In the case of Lazari Properties 2 Ltd v Secretary of State for Levelling Up, Housing and Communities [2023] EWHC 2026 (Admin) the court considered an appeal for a certificate that the existing use of a shopping centre fell within Class E. The certificate application had also sought to establish as lawful non-compliance with a condition requiring a certain proportion of floorspace to be used “within Use Classes A2 and A3 of the Town and Country Planning (Use Classes) Order, 1987, or in any provision equivalent to that Class in any statutory instrument revoking and re-enacting that Order.” The court said the “ultimate question” is “whether the words used in the relevant condition, taken in their full context, clearly demonstrated an intention on the part of the local planning authority to exclude the operation of the GPDO (or UCO).

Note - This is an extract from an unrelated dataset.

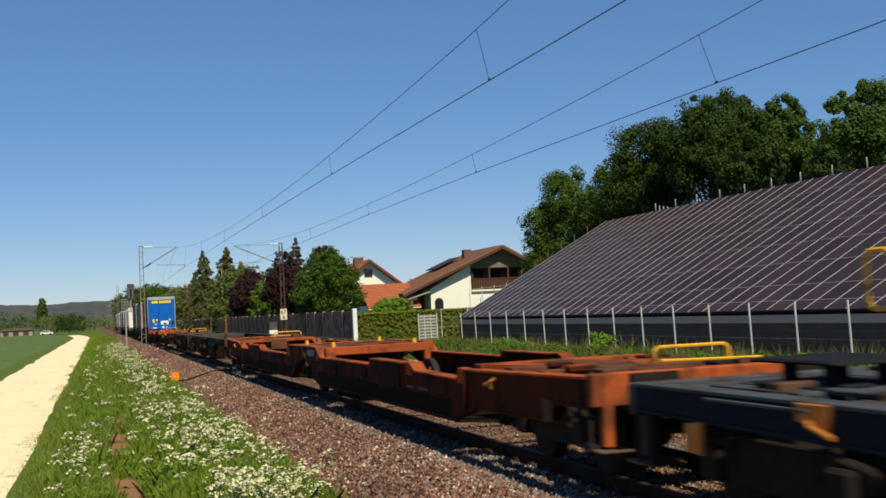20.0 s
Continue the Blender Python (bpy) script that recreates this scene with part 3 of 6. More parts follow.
for sx in (-1, 1):
    part("skirt_stripe", Shape().box(sx * 1.503 - 0.004, sx * 1.503 + 0.004, 3.6, 15.4, 1.33, 1.43), M_SIDE_STRIPE, loco, "dull stripe along the body")
    for y in (4.2, 6.3, 8.4, 8.9, 11.0, 11.5, 13.6):
        part("jacking_pad", Shape().box(sx * 1.5 - 0.012, sx * 1.5 + 0.012, y, y + 0.22, 1.08, 1.24), M_DOT if y in (8.4, 13.6) else M_BLACK, loco)
    for y in (6.8, 10.1, 12.4):
        part("printed_bar", Shape().box(sx * 1.503 - 0.004, sx * 1.503 + 0.004, y, y + 0.9, 1.12, 1.2), M_DOT, loco)
    for y0 in (2.32, LOCO_LENGTH - 3.06):
        d = part("cab_door", Shape().box(sx * 1.497 - 0.012, sx * 1.497 + 0.012, y0 + 0.06, y0 + 0.72, 1.1, 3.28), M_LOCO, loco, bevel=0.004)
        part("door_window", Shape().box(sx * 1.512 - 0.006, sx * 1.512 + 0.006, y0 + 0.2, y0 + 0.58, 2.45, 3.15), M_SIDE_GLASS, d)
        part("door_handle", Shape().path([(sx * 1.56, y0 + 0.12, 1.9), (sx * 1.56, y0 + 0.12, 1.72), (sx * 1.52, y0 + 0.2, 1.72)], 0.02, 6), M_HANDRAIL, d)
        for y in (y0 - 0.07, y0 + 0.79):
            part("handrail", Shape().path([(sx * 1.5, y, 2.95), (sx * 1.57, y, 2.85), (sx * 1.57, y, 1.15), (sx * 1.5, y, 1.05)], 0.015, 6), M_HANDRAIL, loco, "pale steel handrail")
        st = Shape()
        for z in (0.42, 0.72):
            st.box(sx * 1.40 - 0.1, sx * 1.40 + 0.1, y0 + 0.05, y0 + 0.7, z, z + 0.04)
        part("steps", st, M_GREY_PAINT, loco)
        for y in (y0, y0 + 0.76):
            part("step_rail", Shape().path([(sx * 1.48, y, 1.05), (sx * 1.48, y, 0.4)], 0.022, 6), M_HANDRAIL, loco)
        if y0 < 5:
            part("side_lamp", Shape().lathe((sx * 1.51, y0 + 0.95, 3.12), [(-0.03, 0.048), (0.03, 0.04)], "x", 12), M_WHITE, loco, "small white side lamp")
    part("cab_side_window", Shape().box(sx * 1.502 - 0.006, sx * 1.502 + 0.006, LOCO_LENGTH - 2.2, LOCO_LENGTH - 1.85, 2.5, 3.1), M_SIDE_GLASS, loco)
    sq = part("square_mark", Shape().box(sx * 1.503 - 0.004, sx * 1.503 + 0.004, 14.05, 14.85, 1.72, 2.2), M_DOT, loco, "faded grey square panel")
    part("yellow_mark", Shape().box(sx * 1.507 - 0.004, sx * 1.507 + 0.004, 14.32, 14.46, 2.86, 3.0).box(sx * 1.507 - 0.004, sx * 1.507 + 0.004, 14.18, 14.32, 2.72, 2.88), M_AMBER, sq)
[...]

The court found that this condition had an “exclusionary effect” and that it overrode the operation of the UCO (as amended by 2020 amendments to it, including the new Class E).
The case of Caldwell v Secretary of State for Levelling-Up, Housing and Communities [2023] EWHC 2053 (Admin) related to a dwelling which was substantially completed in April 2014. An enforcement notice was issued in February 2021, alleging a breach of planning control of (without permission) materially changing the use of land from agricultural to residential and carrying out operational development to facilitate this by constructing a building occupied as a dwelling. The notice required the demolition/dismantling of the dwelling (amongst other things). Section 173(3) TCPA 1990 allows LPAs to require restoration of land to its condition before a breach took place but s.171B gives operational development immunity from enforcement action four years after substantial completion. The power to require restoration can include removing operational development which could not be enforced against on its own. However, the court identified that the limitation on this is where the operational development is itself the source of or fundamental to the change of use.
Enterprise Hangars Ltd v Fareham Borough Council [2023] EWHC 2060 (Admin) concerned a Council’s refusal to allow access to land in its ownership for a developer to undertake a badger survey. The claimant sought the quashing of this decision and a mandatory order requiring such access to be given. The court identified that the Council, as an LPA, was entrusted by Parliament to discharge its functions as such in accordance with the principles of public law so it cannot exercise the rights that it would otherwise have as a landowner, if and to the extent that this would inhibit its ability to decide planning applications according to law. The Council’s planning officer had conducted a site visit and the court found that the Council had used its position as landowner to put the claimant at a material disadvantage in the planning process. The decision to refuse access was quashed and the court indicated it was minded to make the mandatory order.